Abstract

The sensitivity of the tropopause height to various external parameters has been investigated using a global circulation model (GCM). The tropopause height was found to be strongly sensitive to the temperature at the earth’s surface, less sensitive to the ozone distribution, and hardly sensitive at all to moderate changes in the earth’s rotation rate. The strong sensitivity to surface temperature occurs through changes in the atmospheric moisture distribution and its resulting radiative effects. The radiative and dynamical mechanisms thought to maintain the tropopause height have been investigated in some detail.
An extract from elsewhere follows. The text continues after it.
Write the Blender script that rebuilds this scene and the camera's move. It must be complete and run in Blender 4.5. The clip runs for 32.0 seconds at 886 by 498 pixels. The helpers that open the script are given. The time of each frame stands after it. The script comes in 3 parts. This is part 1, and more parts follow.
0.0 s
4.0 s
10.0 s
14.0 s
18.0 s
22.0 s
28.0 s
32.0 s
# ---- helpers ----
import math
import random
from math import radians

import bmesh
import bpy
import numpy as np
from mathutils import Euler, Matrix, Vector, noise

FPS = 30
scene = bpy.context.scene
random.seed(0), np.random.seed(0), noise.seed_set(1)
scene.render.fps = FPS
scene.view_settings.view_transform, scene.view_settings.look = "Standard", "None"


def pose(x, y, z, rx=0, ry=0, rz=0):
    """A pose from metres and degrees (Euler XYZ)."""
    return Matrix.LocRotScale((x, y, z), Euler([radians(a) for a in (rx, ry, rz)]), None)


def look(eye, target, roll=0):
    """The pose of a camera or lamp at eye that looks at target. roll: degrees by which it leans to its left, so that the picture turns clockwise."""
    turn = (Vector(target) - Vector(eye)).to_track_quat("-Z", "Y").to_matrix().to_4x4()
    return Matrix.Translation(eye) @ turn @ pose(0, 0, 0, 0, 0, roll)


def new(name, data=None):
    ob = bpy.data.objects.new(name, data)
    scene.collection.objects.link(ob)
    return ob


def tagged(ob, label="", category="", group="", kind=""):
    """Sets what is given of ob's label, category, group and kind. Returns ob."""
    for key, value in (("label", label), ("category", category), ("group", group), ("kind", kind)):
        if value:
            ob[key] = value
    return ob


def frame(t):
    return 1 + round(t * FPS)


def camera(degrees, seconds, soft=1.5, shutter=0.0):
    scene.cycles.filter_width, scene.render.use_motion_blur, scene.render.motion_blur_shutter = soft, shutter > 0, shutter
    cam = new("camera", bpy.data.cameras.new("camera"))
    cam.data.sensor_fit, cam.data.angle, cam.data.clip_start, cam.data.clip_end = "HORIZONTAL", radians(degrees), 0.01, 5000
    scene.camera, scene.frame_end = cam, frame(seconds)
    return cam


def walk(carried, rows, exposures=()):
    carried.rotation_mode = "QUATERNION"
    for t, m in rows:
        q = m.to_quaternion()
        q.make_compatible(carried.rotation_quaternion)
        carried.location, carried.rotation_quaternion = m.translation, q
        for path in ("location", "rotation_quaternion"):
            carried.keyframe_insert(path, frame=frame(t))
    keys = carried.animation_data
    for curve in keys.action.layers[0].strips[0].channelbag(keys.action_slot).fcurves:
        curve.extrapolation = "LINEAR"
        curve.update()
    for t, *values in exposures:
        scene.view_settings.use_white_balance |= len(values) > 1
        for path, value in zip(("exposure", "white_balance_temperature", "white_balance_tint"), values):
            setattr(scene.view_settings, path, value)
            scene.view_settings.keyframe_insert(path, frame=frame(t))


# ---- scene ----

The assumption that the lower stratosphere is close to radiative equilibrium leads to an easily computed relationship between tropospheric lapse rate and tropopause height. This relationship was found to hold well in the GCM in the extratropics away from the winter pole. Possible reasons for the breakdown of the relationship in the Tropics and near the winter pole are discussed. Simple relationships predicted by two different baroclinic adjustment theories, between parameters such as potential temperature gradients, the Coriolis parameter, and tropopause height, were examined. When some of these parameters were changed explicitly in GCM experiments, the remaining parameters, determined internally by the GCM, did not respond in the predicted way. These results cast doubt on the relevance of baroclinic adjustment to the height of the tropopause.